Let’s be honest, there will be no sudden end to Westminster mudslinging and yah-boo politics.   Did anyone seriously expect that to be a by-product of a hung parliament?  (Actually some people did, and that’s why I’ve been arguing with them about it on these pages and elsewhere.)  I know I had no illusions.


But I really, really didn’t expect to find myself feeling that the most statesmanlike of LibDems, Vince Cable, had lied on television in the very first days of the Coalition government.


I rather think my heron was inauspicious, and that none of this augurs well.


 

STOP PRESS

for a surprisingly similar (and much better written) article, see http://www.anthonypainter.co.uk/2010/05/25/the-haunting-of-vince-cable/ 

Once you’ve read Mr Painter, you’ll never read me again.  Even I won’t read me again.  Shame, I was just getting warmed up.

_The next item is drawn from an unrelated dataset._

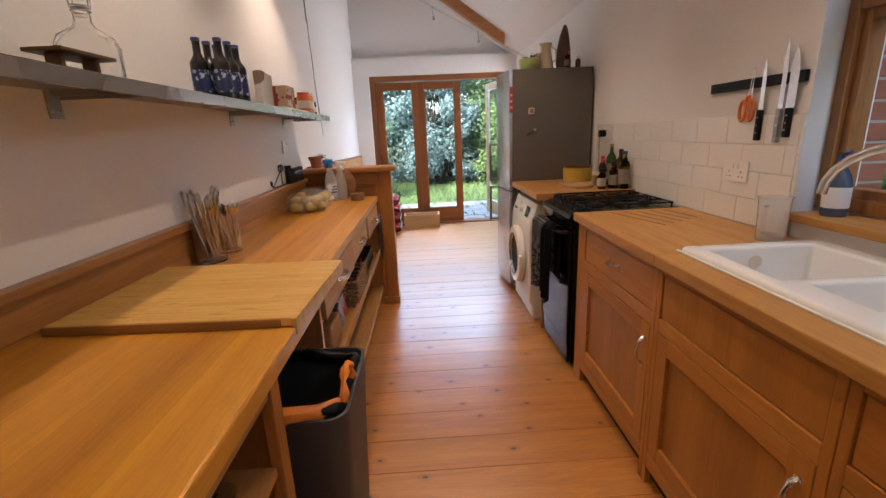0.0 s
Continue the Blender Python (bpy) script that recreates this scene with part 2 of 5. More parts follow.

* Mr Painter’s answer to “what I’m missing” is, essentially, that Vince Cable believes the cuts might send us into a downward spiral.  He is haunted by this fear.  Interesting.   For my part, it is hard to get worked up by the relative small beer of £6bn.  On the other hand, the language of cuts – “designed to send shockwaves” – and of course the signposting of massive austerity measures down the line could have the effect of terrifying the private sector – would you invest in an economy which is having all the demand sucked out of it?  how are you going to sell anything to people with no money in their pockets? – and triggering the double-dip.  That is a real and sobering risk, and it is the principal reason I signed up to help the Labour Party during the election.   If this goes belly-up, the hopes of a generation will be lost.  And it will haunt us all, not just Vince Cable.